President Joe Biden ordered expansive election-year action on Tuesday to offer potential citizenship to hundreds of thousands of immigrants without legal status in the US, aiming to balance his recent aggressive crackdown on the southern border that enraged advocates and many Democratic lawmakers.
The president announced that his administration will, in the coming months, allow certain US citizens’ spouses without legal status to apply for permanent residency and eventually citizenship without having to first depart the country.
The action by Biden, a Democrat, could affect upwards of half a million immigrants, according to senior administration officials.
“The Statue of Liberty is not some relic of American history. It still stands for who we are,” Biden said from a crowded East Room at the White House, filled with advocates, congressional Democrats and immigrants who would be eligible for the programme.
“But I also refuse to believe that for us to continue to be America that embraces immigration, we have to give up securing our border. They’re false choices.”
Biden’s action, which amounts to the most expansive federal protection for immigrants in over a decade, sets up a significant political contrast with presumptive GOP presidential nominee Donald Trump, whose hardline stance on immigration includes a push for mass deportations and rhetoric casting migrants as dangerous criminals “poisoning the blood” of America.
On Tuesday, Biden accused “my predecessor” of preying on fears about immigrants as he chastised Trump administration moves, such as a zero-tolerance policy at the southern border that led to the separation of families.
But Trump has leaned into his own policies as Biden has faced disapproval of his handling of immigration throughout his presidency.
At a rally in Racine, Wisconsin, on Tuesday, Trump proclaimed, “When I’m reelected, Joe Biden’s illegal amnesty plan will be ripped up and thrown out on the very first day that we’re back in office.”

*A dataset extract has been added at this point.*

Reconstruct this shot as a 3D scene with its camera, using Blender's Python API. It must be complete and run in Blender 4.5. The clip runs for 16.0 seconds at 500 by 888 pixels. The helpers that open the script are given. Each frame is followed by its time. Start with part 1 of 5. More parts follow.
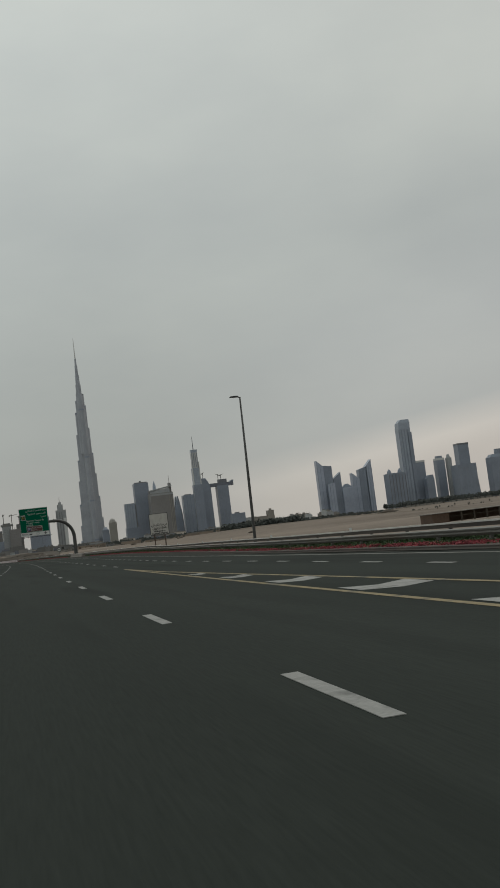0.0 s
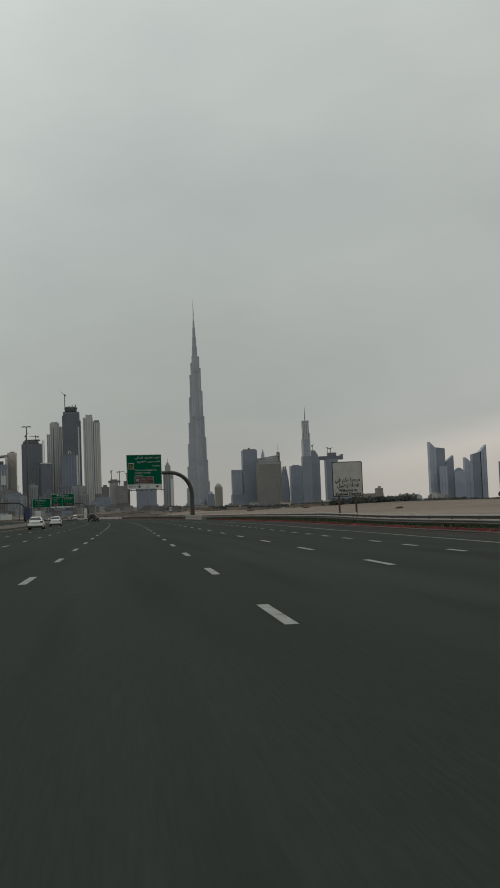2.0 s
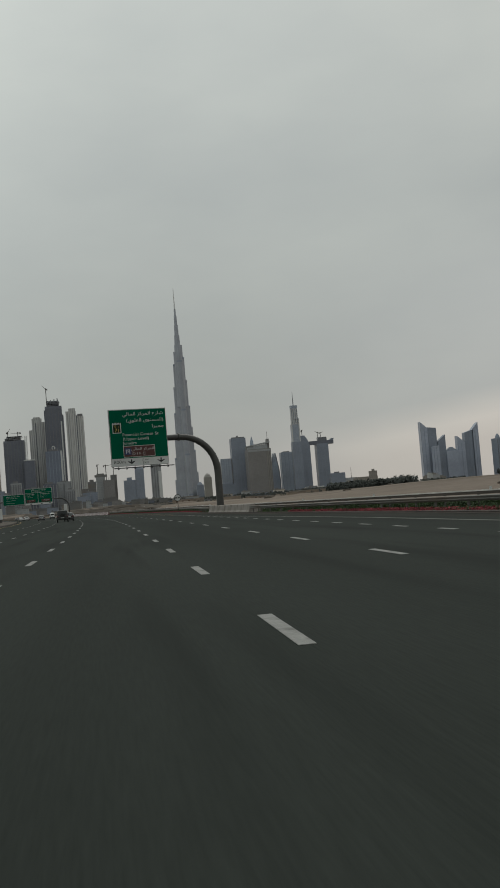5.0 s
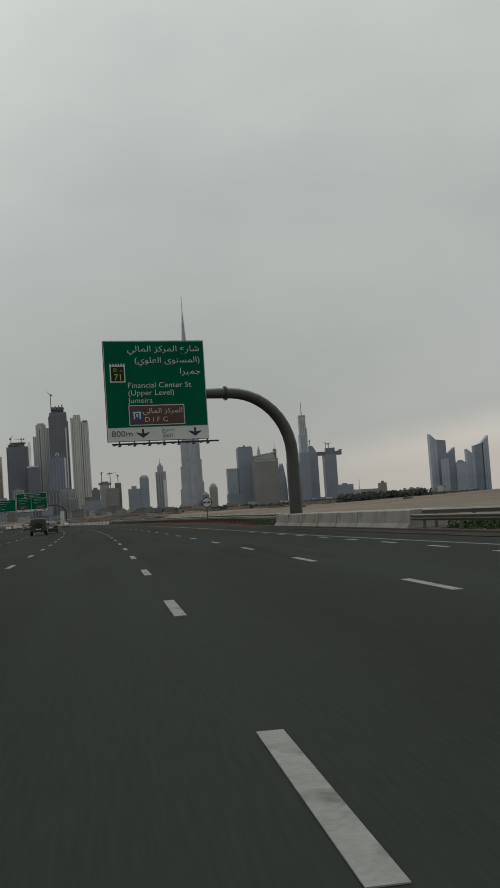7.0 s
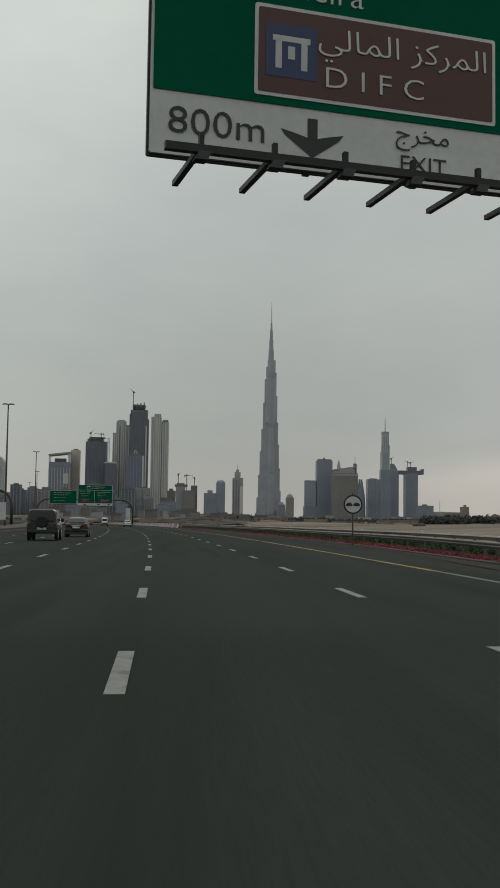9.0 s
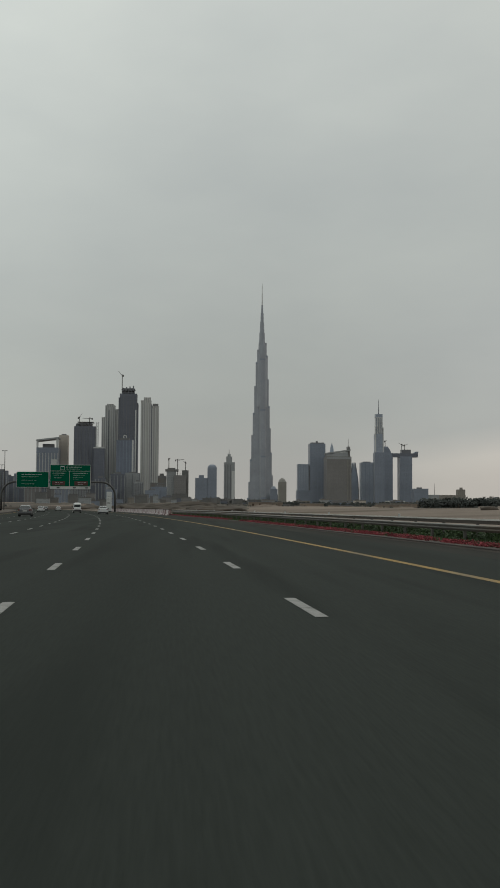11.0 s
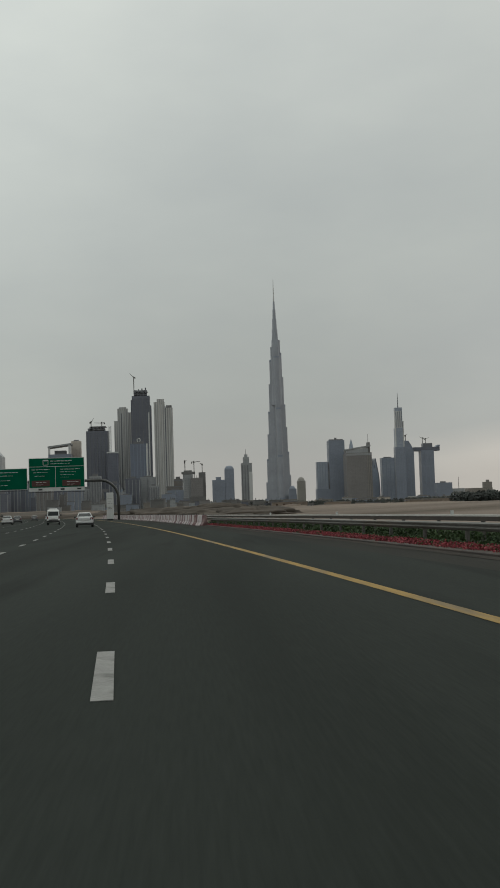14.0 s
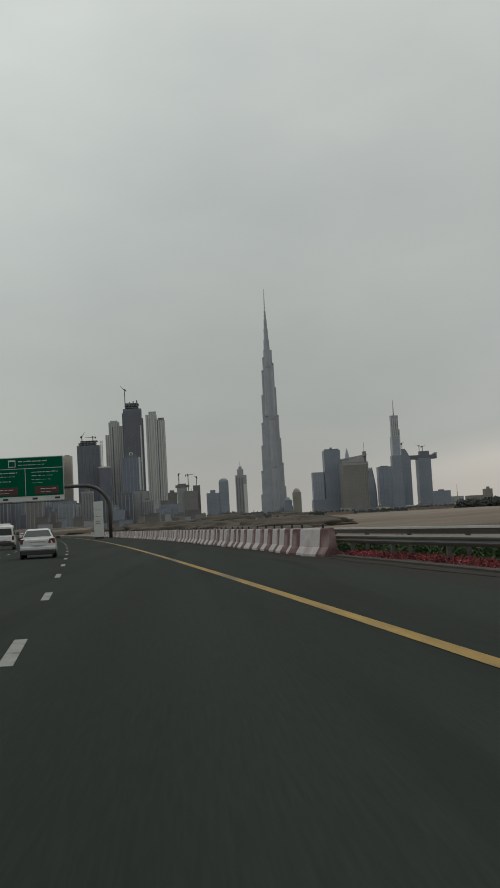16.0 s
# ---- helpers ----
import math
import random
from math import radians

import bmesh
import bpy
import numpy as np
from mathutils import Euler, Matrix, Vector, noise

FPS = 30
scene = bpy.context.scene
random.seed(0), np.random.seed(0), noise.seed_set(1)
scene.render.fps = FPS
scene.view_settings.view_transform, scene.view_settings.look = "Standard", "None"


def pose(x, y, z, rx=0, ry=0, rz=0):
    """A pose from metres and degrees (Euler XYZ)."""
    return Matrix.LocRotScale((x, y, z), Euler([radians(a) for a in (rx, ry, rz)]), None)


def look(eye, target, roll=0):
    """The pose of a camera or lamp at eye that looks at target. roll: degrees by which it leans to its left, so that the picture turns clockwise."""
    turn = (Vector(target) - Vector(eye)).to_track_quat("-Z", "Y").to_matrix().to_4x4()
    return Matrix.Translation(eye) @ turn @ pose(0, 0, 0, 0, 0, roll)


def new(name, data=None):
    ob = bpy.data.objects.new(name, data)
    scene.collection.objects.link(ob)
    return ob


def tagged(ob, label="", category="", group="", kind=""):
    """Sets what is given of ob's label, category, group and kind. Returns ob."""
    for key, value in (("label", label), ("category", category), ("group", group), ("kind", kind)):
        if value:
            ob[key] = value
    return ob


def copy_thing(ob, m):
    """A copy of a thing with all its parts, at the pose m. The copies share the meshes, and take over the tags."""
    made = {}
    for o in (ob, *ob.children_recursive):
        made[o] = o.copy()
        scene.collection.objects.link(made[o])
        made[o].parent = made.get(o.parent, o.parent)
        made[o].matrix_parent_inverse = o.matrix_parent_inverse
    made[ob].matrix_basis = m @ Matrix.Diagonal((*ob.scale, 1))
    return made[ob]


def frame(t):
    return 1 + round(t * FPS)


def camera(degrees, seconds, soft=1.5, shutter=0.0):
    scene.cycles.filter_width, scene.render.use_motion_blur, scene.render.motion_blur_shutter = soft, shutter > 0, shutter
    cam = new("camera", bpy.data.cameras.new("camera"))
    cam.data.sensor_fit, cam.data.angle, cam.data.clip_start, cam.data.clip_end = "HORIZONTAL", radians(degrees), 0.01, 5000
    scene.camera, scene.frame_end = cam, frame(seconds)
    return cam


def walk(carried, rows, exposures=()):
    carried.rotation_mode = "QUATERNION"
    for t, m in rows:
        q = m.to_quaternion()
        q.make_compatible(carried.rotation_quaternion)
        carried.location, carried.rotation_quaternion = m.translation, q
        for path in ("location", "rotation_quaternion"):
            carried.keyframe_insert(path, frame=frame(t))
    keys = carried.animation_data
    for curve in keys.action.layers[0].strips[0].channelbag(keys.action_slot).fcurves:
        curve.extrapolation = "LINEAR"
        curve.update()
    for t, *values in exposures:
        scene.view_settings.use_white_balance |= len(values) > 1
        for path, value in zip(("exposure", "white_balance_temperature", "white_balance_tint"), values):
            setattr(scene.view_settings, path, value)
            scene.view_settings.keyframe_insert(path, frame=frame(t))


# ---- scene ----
# ---------------------------------------------------------------- camera
EYE = 1.206
DRIVE = [  # seconds, x, y, heading, pitch, lean
    (0, 0.20, -0.00, -13.61, 4.65, -7.05),
    (0.5, 0.38, 12.88, -13.39, 4.65, -6.27),
    (1, 0.57, 25.77, -13.07, 4.59, -5.29),
    (1.5, 0.80, 38.66, -11.01, 4.32, -3.97),
    (2, 1.01, 51.54, -7.59, 3.63, -2.18),
    (2.5, 1.21, 64.47, -6.30, 3.60, -1.62),
    (3, 1.47, 77.44, -6.22, 3.62, -1.53),
    (3.5, 1.67, 90.48, -7.25, 3.29, -2.56),
    (4, 1.83, 103.42, -7.74, 3.10, -3.82),
    (4.5, 2.08, 116.36, -8.30, 2.97, -4.71),
    (7, 3.48, 181.55, -8.10, 3.60, -3.85),
    (7.5, 3.80, 194.47, -5.32, 4.21, -1.72),
    (8, 4.07, 207.54, -4.38, 4.47, -0.55),
    (10.5, 4.68, 273.39, -3.21, 3.73, 2.19),
    (11, 4.65, 286.64, -4.34, 3.49, 0.29),
    (11.5, 4.56, 300.01, -4.18, 3.22, -0.19),
    (12, 4.43, 313.37, -3.37, 3.34, -0.89),
    (12.5, 4.31, 326.71, -3.00, 3.33, -1.51),
    (13, 4.05, 340.01, -2.99, 3.52, -1.41),
    (13.5, 3.66, 353.35, -3.40, 3.42, -1.75),
    (14, 3.23, 366.68, -3.55, 3.57, -1.82),
    (14.5, 2.67, 379.93, -3.53, 3.86, -1.75),
    (15, 1.94, 393.21, -3.51, 3.89, -1.97),
    (15.5, 1.07, 406.56, -4.02, 4.39, -2.64),
    (16, 0.06, 420.12, -4.02, 4.25, -3.10),
]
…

Because the shadow of a second Trump administration looms over Biden’s new policy, Tuesday’s actions will set off a months-long sprint by Latino organisations to get as many people to apply for the programme as possible before next January.
Deferred Action for Childhood Arrivals’ recipient Javier Quiroz Castro introduces Joe Biden at the White House in Washington on Tuesday. Reuters
To qualify for Biden’s actions, an immigrant must have lived in the United States for 10 years and be married to a U.S. citizen, both as of Monday.
If a qualifying immigrant’s application is approved, he or she would have three years to apply for a green card and receive a temporary work permit and be shielded from deportation in the meantime.
About 50,000 non-citizen children with parents who are married to US citizen could also potentially qualify for the process, according to senior administration officials who briefed reporters on the condition of anonymity.
There is no requirement on how long the couple must have been married, but no one becomes eligible after Monday. That means immigrants who reach that 10-year mark after Monday will not qualify for the programme, according to the officials.
Senior administration officials said they anticipate the process will be open for applications by the end of the summer. Fees to apply have yet to be determined.
Biden formally unveiled his plans at a Tuesday event at the White House, which also marked the 12th anniversary of the Deferred Action for Childhood Arrivals programme, a popular Obama-era directive that offered deportation protections and temporary work permits for young immigrants who lack legal status.
The announcement was welcome news to families with mixed immigration status, such as Antonio and Brenda Valle in Los Angeles.
They have been married for nearly 12 years and have two sons who are US citizens, but they have lived with the worry every two years that Brenda Valle’s status as a DACA recipient will not be renewed.
“We can start planning more long-term, for the future, instead of what we can do for the next two years,” she said.
Foday Turay was among those invited to the White House Tuesday for the announcement.
He came to the US when he was 10 years old from Sierra Leone, and is now a father to a young son and married to a third-generation US citizen.
Although he’s enrolled in DACA and working as an assistant district attorney in Philadelphia, his status doesn’t provide relief from the constant worry of deportation.
“My wife is tremendously impacted by this,” Turay said Tuesday before the ceremony.
“You know, every day she talks to me about what’s going to happen. What if I get deported? You know, how are we going to raise our son? What country are we going to raise him?”